Starting at the line that has "curve.update()" and stopping after the line that has "scene.view_settings.keyframe_insert(path, frame=frame(t))", reproduce the listing below exactly; omit everything else.
··········
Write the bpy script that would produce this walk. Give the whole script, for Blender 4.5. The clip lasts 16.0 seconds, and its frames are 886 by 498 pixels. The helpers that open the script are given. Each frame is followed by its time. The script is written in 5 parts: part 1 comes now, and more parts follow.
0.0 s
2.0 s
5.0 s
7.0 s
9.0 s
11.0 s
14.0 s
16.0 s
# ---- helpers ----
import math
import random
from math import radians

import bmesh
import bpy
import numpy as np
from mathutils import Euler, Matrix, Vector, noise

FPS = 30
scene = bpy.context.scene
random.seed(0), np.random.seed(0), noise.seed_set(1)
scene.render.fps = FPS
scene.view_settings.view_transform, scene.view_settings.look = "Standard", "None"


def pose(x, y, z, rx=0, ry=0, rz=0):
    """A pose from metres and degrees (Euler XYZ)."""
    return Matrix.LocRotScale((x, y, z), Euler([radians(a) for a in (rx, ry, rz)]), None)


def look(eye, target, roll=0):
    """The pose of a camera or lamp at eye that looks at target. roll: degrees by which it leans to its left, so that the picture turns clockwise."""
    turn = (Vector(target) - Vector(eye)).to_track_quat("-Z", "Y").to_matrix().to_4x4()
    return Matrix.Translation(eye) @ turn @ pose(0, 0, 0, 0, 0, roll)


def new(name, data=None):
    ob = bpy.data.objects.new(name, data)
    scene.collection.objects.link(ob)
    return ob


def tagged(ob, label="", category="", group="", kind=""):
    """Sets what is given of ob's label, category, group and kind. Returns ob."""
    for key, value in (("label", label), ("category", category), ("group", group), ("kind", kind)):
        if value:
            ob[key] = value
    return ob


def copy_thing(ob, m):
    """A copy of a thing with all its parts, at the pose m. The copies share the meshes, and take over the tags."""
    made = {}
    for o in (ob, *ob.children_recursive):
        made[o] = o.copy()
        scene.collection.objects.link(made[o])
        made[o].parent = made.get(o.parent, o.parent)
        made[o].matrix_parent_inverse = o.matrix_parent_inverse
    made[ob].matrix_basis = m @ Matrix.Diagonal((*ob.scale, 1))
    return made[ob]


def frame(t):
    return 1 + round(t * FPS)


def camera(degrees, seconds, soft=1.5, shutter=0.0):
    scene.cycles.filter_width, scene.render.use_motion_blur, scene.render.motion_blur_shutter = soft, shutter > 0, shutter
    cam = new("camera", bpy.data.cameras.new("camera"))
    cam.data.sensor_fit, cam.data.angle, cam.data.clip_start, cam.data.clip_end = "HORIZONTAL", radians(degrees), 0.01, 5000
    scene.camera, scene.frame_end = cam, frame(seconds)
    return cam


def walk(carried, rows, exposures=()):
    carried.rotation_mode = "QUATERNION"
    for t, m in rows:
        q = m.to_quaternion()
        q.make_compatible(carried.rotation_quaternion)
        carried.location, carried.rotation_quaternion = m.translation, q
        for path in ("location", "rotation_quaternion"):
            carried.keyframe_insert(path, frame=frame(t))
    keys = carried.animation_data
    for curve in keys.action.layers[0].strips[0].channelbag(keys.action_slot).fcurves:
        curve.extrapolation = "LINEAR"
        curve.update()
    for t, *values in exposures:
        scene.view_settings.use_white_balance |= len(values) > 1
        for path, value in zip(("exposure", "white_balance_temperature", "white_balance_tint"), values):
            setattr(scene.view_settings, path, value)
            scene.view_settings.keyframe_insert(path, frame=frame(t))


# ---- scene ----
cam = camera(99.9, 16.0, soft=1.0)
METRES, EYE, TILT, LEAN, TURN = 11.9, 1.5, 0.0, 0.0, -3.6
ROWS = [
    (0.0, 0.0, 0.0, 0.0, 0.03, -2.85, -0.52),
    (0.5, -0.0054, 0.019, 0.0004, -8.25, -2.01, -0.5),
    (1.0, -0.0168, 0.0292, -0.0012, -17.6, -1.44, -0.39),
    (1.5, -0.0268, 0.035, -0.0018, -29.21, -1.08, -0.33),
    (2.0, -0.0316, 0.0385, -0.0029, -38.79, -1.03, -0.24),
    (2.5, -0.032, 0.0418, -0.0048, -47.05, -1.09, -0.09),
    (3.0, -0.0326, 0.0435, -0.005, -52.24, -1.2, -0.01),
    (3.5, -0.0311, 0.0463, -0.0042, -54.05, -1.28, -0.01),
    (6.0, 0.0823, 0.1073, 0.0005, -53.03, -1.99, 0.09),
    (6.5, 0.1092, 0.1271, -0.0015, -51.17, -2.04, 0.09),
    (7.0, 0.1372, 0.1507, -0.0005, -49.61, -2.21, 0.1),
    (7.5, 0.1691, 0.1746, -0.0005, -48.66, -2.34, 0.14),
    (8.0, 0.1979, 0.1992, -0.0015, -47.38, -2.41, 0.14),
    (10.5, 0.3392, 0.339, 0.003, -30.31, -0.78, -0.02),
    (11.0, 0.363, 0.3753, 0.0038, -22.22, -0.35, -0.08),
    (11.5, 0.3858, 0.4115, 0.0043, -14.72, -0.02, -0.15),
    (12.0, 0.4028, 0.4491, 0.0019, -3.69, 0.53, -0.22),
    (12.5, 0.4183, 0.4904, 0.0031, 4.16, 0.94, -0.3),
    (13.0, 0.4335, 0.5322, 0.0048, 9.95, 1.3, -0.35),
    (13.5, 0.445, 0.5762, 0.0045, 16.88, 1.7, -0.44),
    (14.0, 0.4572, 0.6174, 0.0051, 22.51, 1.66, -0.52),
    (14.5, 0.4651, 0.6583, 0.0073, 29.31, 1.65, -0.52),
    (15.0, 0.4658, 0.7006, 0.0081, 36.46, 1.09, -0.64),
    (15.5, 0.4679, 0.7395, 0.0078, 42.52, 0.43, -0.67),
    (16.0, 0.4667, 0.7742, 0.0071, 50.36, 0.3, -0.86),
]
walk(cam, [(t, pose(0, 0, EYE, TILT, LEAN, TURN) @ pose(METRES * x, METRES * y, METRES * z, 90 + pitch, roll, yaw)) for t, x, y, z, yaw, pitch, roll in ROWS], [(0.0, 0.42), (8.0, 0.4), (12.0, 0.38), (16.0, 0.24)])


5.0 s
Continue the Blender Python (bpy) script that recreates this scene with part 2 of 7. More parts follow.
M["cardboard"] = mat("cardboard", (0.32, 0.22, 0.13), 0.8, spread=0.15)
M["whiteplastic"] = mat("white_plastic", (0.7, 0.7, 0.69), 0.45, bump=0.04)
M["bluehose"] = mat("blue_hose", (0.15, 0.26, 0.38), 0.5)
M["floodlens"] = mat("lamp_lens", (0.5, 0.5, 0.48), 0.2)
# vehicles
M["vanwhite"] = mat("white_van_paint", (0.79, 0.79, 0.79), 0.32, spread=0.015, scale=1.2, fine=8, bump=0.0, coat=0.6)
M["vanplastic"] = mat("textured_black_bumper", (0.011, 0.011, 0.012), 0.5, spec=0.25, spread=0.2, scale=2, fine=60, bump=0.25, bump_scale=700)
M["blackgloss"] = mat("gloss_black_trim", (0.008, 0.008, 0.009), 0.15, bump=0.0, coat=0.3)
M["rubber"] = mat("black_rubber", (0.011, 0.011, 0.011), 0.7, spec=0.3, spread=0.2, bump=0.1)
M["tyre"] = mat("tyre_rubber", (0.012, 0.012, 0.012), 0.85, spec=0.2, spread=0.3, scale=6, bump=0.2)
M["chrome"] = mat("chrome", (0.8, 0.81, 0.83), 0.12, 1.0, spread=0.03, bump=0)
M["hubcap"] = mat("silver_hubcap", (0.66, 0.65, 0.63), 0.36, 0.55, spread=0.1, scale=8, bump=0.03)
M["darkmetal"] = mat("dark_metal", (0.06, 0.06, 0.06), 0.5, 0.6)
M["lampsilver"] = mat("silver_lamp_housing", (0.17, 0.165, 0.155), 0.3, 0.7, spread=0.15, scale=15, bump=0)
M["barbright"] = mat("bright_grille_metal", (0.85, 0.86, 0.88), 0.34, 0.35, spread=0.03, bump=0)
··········
» **COMPLETE RESPONSE**
        curve.update()
    for t, *values in exposures:
        scene.view_settings.use_white_balance |= len(values) > 1
        for path, value in zip(("exposure", "white_balance_temperature", "white_balance_tint"), values):
            setattr(scene.view_settings, path, value)
            scene.view_settings.keyframe_insert(path, frame=frame(t))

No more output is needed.